Lastly, the appellants filed a Statement of Proceedings pursuant to Rule 10(c) of the Federal Rules of Appellate Procedure in order to incorporate an objection they made to proposed Instruction No. 23 at a pre-trial conference into the record on appeal. After the appellees filed a Verified Response, the district court entered an order settling the record that acknowledges the appellants' objection to proposed Instruction No. 23 but questions the applicability of Rule 10(c) to pre-trial conferences. See Fed. R. App. P. 10(c) ("If the transcript of a hearing or trial is unavailable, the appellant may prepare a statement of the evidence or proceedings . . . .") (emphasis added). We need not address the applicability of Rule 10(c) to such a proceeding, however, because the appellants' earlier comments do not cure their failure to later record a formal objection to Instruction No. 23 during the instruction conference. Rule 51 requires that specific objections be made on the record "[a]t the close of the evidence or at such earlier time during the trial as the court reasonably directs." Fed. R. Civ. P. 51 (emphasis added).

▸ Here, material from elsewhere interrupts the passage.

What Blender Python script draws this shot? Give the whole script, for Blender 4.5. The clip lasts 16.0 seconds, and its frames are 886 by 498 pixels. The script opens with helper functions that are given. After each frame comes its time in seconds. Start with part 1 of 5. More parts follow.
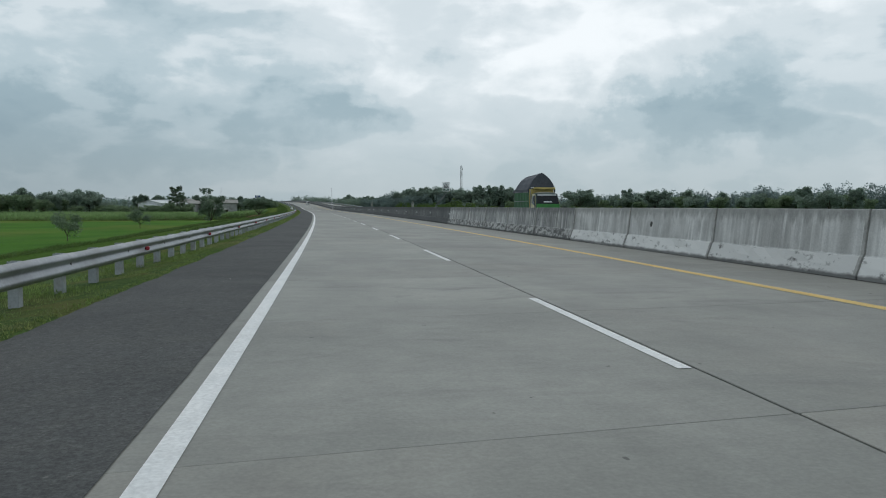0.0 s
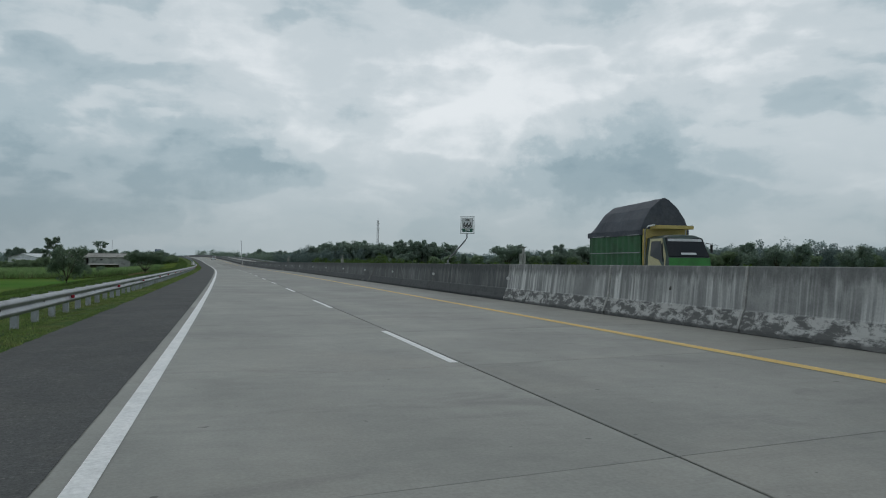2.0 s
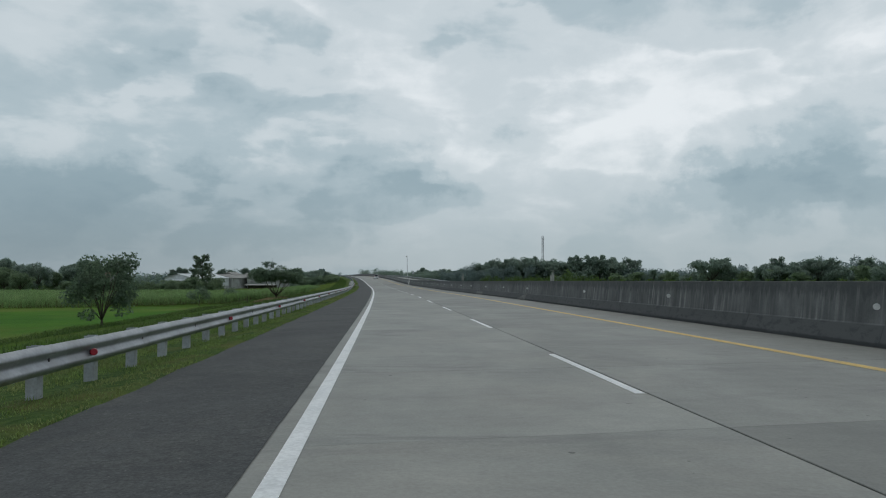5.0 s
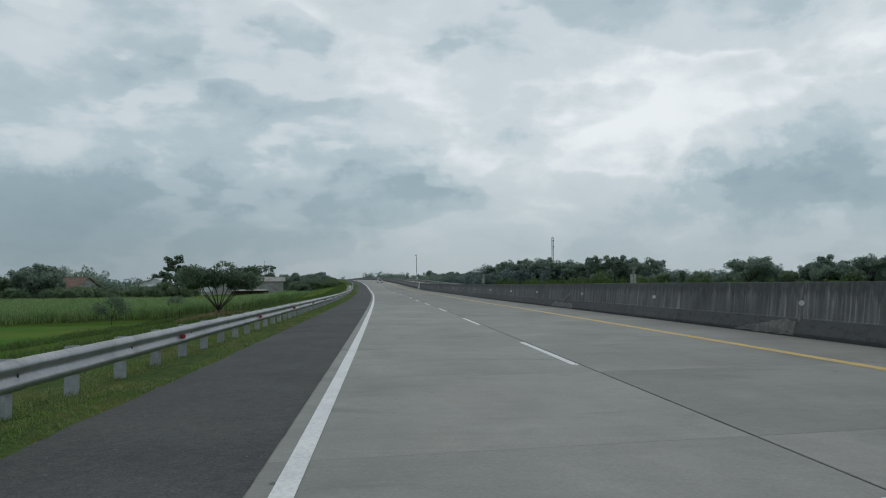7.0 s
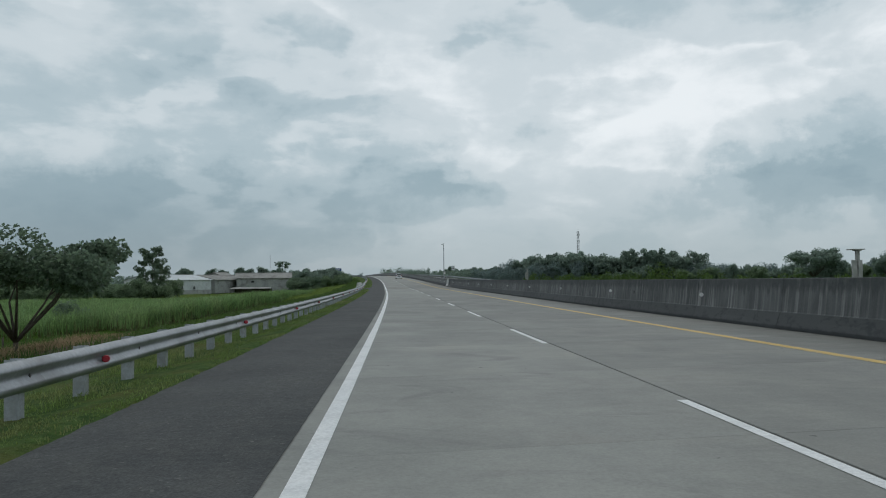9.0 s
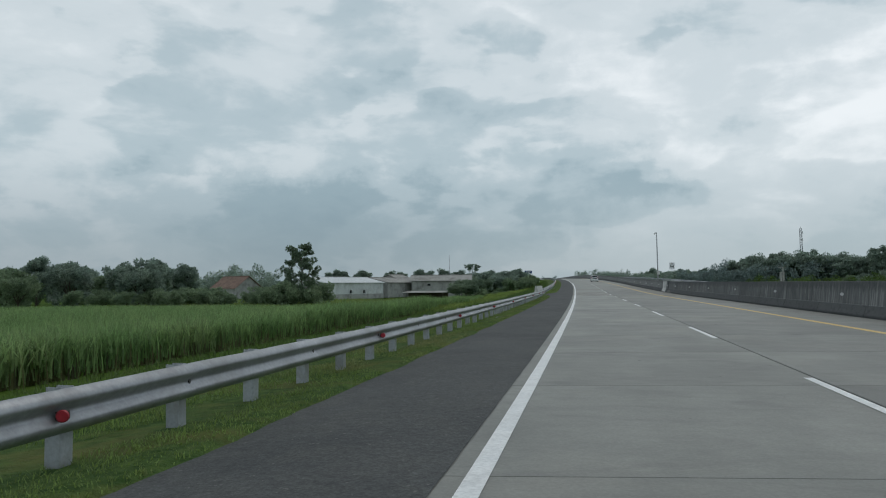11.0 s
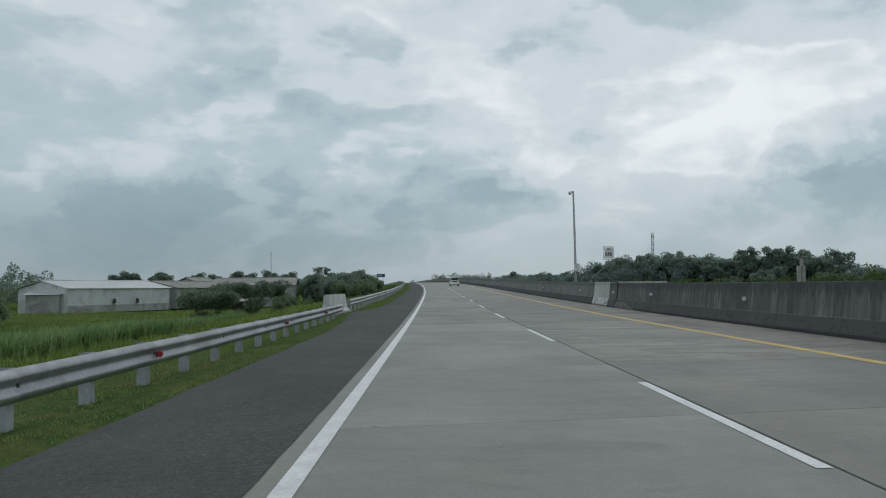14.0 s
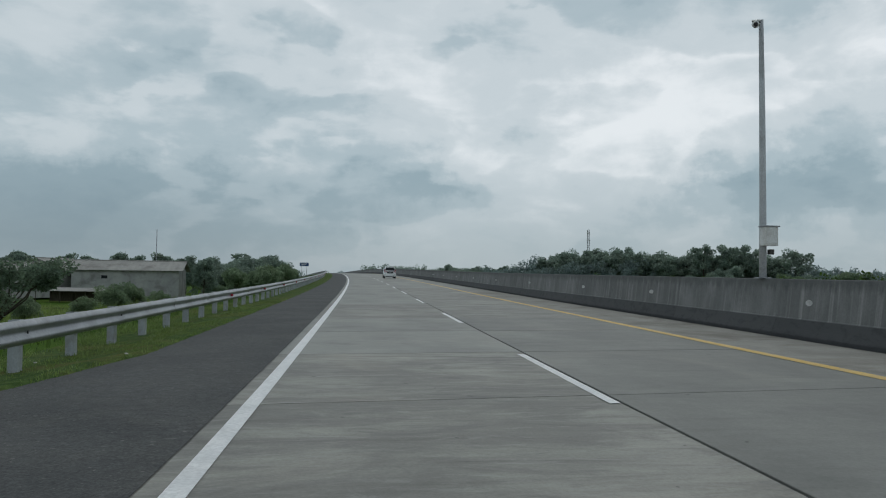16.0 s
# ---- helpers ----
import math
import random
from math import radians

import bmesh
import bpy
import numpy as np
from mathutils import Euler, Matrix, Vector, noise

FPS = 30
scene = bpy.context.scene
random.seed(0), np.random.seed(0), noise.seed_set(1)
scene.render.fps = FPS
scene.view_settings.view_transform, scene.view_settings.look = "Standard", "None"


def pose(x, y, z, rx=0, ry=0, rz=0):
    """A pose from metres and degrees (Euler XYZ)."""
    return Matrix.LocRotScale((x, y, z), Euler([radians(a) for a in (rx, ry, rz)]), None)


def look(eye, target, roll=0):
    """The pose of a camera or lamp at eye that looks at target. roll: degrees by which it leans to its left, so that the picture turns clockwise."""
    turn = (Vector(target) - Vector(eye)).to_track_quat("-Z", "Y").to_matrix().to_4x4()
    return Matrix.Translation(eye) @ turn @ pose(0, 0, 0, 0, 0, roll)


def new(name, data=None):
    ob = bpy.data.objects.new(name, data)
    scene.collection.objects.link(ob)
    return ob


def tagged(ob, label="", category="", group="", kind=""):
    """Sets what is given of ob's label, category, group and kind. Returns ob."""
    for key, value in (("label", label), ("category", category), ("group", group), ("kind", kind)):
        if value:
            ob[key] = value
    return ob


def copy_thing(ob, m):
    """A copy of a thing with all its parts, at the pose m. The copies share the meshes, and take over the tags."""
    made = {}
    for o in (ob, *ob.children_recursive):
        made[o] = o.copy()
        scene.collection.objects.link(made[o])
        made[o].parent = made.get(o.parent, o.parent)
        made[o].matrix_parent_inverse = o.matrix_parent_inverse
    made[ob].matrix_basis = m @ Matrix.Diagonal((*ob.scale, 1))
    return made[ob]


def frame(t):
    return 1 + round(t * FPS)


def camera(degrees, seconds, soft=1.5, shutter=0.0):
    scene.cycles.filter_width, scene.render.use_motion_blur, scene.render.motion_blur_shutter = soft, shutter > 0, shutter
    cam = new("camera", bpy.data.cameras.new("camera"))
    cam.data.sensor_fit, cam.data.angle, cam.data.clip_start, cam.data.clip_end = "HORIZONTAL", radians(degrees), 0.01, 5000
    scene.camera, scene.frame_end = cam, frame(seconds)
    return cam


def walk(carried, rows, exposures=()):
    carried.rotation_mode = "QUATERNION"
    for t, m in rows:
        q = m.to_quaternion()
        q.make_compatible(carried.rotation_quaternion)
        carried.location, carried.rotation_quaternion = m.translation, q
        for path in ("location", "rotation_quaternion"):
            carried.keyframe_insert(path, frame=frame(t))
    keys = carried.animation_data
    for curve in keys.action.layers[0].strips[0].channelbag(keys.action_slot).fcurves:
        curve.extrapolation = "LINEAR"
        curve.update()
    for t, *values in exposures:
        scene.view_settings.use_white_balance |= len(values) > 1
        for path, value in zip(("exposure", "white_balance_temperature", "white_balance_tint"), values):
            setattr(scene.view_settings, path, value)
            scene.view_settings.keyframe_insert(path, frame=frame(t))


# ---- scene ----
cam = camera(62.09, 16.0, soft=1.1)
# seconds, x, y, z, yaw, pitch, roll of the car-borne camera
ROWS = [
    (0.0, 0.834, -5.424, 1.278, -8.578, -3.285, 0.280),
    (0.5, 0.841, 2.583, 1.280, -9.143, -2.214, 0.213),
    (1.0, 0.814, 10.412, 1.279, -11.764, -1.690, 0.214),
    (1.5, 0.749, 18.254, 1.275, -14.798, -0.551, 0.534),
    (2.0, 0.664, 25.986, 1.270, -15.376, 1.084, 0.445),
    (2.5, 0.569, 33.786, 1.263, -15.557, 1.837, 0.278),
    (3.0, 0.431, 41.951, 1.256, -15.547, 2.278, 0.428),
    (3.5, 0.269, 49.920, 1.250, -13.241, 2.766, 0.309),
    (4.0, 0.131, 57.880, 1.244, -6.133, 2.958, 0.364),
    (4.5, -0.075, 65.754, 1.239, -3.404, 2.779, 0.443),
    (4.7, -0.150, 68.901, 1.237, -3.286, 2.449, 0.211),
    (7.0, -1.139, 105.514, 1.221, -2.751, 2.727, -0.431),
    (7.5, -1.362, 113.457, 1.220, -2.347, 2.665, -0.512),
    (8.0, -1.629, 121.355, 1.217, -1.813, 2.624, -0.527),
    (8.5, -1.877, 129.146, 1.211, -1.272, 2.277, -0.554),
    (9.0, -2.144, 137.093, 1.202, -1.253, 2.456, -0.639),
    (9.5, -2.440, 145.248, 1.188, 0.888, 2.581, -0.444),
    (10.0, -2.729, 153.163, 1.174, 5.394, 2.543, -0.540),
    (10.2, -2.838, 156.353, 1.168, 8.391, 2.515, -0.539),
    (12.3, -4.143, 189.846, 1.182, 15.540, 3.216, -0.526),
    (12.5, -4.283, 193.035, 1.189, 15.110, 3.247, -0.525),
    (13.0, -4.667, 200.990, 1.206, 11.837, 3.358, -0.988),
    (13.5, -5.064, 209.011, 1.227, 6.549, 3.202, -1.005),
    (14.0, -5.481, 216.939, 1.253, 2.952, 3.112, -0.788),
    (14.5, -5.947, 225.248, 1.283, -0.017, 2.891, -0.105),
    (15.0, -6.411, 233.512, 1.316, -0.766, 2.800, 0.446),
    (15.5, -6.927, 241.624, 1.355, -2.062, 2.775, 0.668),
    (16.0, -7.411, 249.758, 1.415, -2.521, 2.543, 0.731),
]
walk(cam, [(t, pose(x, y, z, 90 + pitch, -lean, yaw)) for t, x, y, z, yaw, pitch, lean in ROWS],
     [(0.0, 0.28), (0.6, 0.13), (1.2, 0.09), (2.5, 0.0), (4.5, 0.06), (8.5, 0.12), (12.5, 0.2), (14.5, 0.1), (16.0, 0.05)])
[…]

In accordance with Rule 51, the judge here afforded the appellants the full opportunity to alert the court to their objections so that any errors could be corrected prior to deliberations. The appellants chose not to voice their objections to Instruction 23's statement of the law on warrantless searches when reasonably directed to do so by the court. The appellants ignored the mandates of Rule 51 and in so doing, waived any objection to Final Instruction 23.

Conclusion

The judgment of the district court is hereby AFFIRMED.